So werden die raren Sanddünen gerettet
Auch wenn es nicht gut aussieht: Im Brachter Wald wurden Bäume gefällt und Boden entfernt. Was dahinter steckt.
BRÜGGEN Viele Spaziergänger, die im Brachter Wald Ruhe, Erholung und das Natur-Erlebnis suchen, haben sich seit Januar immer wieder gefragt, welche Arbeiten dort auf einer sieben Hektar großen Fläche ausgeführt werden. Darauf hat Peter Koshorn, der als Biologe an der Biologischen Station Krickenbecker Seen tätig ist, die Antworten – und diese musste er bereits häufig Spaziergängern geben.

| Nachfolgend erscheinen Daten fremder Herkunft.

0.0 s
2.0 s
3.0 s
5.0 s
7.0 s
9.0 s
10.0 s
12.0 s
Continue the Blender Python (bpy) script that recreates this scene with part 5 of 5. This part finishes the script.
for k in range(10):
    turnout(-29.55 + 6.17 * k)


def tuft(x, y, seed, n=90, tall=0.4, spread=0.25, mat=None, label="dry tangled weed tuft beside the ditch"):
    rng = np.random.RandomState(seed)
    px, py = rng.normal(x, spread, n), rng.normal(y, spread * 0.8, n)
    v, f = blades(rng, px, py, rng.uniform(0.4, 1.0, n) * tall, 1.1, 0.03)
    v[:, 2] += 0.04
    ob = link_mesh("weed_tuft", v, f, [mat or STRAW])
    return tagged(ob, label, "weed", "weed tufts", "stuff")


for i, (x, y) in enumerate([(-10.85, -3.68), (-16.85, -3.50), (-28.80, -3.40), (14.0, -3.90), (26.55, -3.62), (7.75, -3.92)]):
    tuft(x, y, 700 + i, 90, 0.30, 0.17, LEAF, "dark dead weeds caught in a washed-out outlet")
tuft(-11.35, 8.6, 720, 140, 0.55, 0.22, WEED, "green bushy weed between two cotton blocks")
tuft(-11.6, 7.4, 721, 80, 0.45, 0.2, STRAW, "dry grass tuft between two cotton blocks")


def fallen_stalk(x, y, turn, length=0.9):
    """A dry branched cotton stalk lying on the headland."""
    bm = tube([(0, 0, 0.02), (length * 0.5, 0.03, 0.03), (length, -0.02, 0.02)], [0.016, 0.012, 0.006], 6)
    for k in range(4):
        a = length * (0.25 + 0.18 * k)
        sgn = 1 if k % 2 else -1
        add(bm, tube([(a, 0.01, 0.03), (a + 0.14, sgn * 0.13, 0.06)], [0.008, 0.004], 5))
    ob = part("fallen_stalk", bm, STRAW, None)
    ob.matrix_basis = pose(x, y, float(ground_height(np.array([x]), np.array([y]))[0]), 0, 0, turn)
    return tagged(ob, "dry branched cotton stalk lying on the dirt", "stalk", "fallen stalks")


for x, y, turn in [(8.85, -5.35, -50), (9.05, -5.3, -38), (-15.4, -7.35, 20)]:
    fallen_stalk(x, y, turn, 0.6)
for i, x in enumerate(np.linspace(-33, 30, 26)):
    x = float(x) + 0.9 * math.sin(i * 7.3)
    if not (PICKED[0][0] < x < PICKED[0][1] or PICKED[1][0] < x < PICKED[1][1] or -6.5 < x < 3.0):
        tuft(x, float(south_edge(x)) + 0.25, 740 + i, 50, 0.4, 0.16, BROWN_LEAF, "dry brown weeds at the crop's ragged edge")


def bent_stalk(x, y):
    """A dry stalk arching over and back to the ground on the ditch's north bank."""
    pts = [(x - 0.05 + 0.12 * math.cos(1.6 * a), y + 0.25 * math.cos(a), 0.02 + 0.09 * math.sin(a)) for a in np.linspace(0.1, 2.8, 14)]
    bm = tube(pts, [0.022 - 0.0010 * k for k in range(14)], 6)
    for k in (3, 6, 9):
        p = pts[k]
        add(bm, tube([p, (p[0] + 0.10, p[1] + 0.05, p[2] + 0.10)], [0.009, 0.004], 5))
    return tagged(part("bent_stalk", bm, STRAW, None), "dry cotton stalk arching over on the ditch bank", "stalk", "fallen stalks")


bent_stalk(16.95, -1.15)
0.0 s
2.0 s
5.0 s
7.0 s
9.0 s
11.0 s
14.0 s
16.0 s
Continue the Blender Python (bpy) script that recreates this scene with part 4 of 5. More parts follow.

In dem Bereich wurden ein paar hundert Nadelbäume wie etwa Kiefern oder Lärchen gefällt oder deren Äste ausgedünnt, anschließend wurden sowohl der mit Gras überzogene Oberboden als auch die Humusstreu entfernt. „Jetzt sind die Arbeiten, die seit Mitte Januar laufen, größtenteils abgeschlossen“, erklärt der Fachmann.
Das Ziel all’ dieser Aktivitäten: Binnendünen, Sandheiden und Borstgrasrasen offenzulegen und wiederherzustellen. In ganz Nordrhein-Westfalen sind diese Landschaftsformen, insbesondere der Borstgrasrasen, überaus selten: Sie stellen bedrohte Lebensräume dar und sollen geschützt werden, um dort lebenden Pflanzen- und Tierarten wie die stark gefährdete Zauneidechse, den Ziegenmelker oder die gefährdete Schlingnatter zu erhalten und für sie bessere Lebensbedingungen zu schaffen.
In diesem Bereich der Brachter Wälder und Heiden ist außerdem noch eine Pflanzen-Rarität zu finden: Nur dort als einzigen Ort in Deutschland, wächst die Graue Glockenheide.
Möglich wurden die Maßnahmen im Brachter Wald durch Mittel von der Europäischen Union (EU). Dafür hat die Biologische Station mit der Bezirksregierung Münster und der NRW-Stiftung zusammengearbeitet. Corinna Kaiser von der Bezirksregierung Münster beziffert die Kosten für die jetzt beendeten Arbeiten im Brachter Wald auf „rund 150.000 Euro“. Ansgar Reichmann, Leiter der Biologischen Station und Biologe, sieht in dem Vorhaben eine große Möglichkeit für die Artenvielfalt: „Mit den EU-Geldern bietet sich uns hier die einmalige Chance, die seltene Dünenvegetation wiederherzustellen, um die Biodiversität zu fördern.“
Die Arbeiten im Brachter Naturschutzgebiet gehören zu dem von der EU-geförderten Projekt „Atlantische Sandlandschaften“: Dieses Vorhaben setzten die Bundesländer Nordrhein-Westfalen und Niedersachsen gemeinsam um, um die biologische Vielfalt zu erhalten. Das Projekt läuft insgesamt zehn Jahre, so lange steht den beiden Bundesländern insgesamt ein Budget von rund 16,9 Millionen Euro zur Verfügung. 60 Prozent der Mittel hat die Europäische Union gestellt, jeweils 20 Prozent die beteiligten Bundesländer. Die Gesamtverantwortung für das Vorhaben liegt in NRW beim Ministerium für Umwelt, Landwirtschaft, Natur- und Verbraucherschutz.
Im Brachter Wald wurde in sieben unterschiedlichen Bereichen
Kiefern und Lärchen gefällt oder gestutzt, anschließend wurden die obersten Schichten der Dünenkuppen abgezogen. Bei diesem Verfahren, dem Plaggen, waren Maschinen notwendig. Im nächsten Schritt wurden die umgebenden Heideflächen von Büschen befreit.
Damit die neu geschaffenen offenen Landschaftsformen auch Bestand haben, werden sie zwar zum
einen sich selbst überlassen. Bis gefährdete Tierarten zurückkehren, werde es wohl noch zwei bis drei Jahre dauern.
Doch laut Peter Kolshorn geht es spätestens im Juni zum anderen mit der üblichen Pflege durch Weidetiere weiter: Dann werden im Brachter Wald wieder Schafe, Ziegen, Pferde und Rinder grasen, neben dem dort freilebenden Damwild.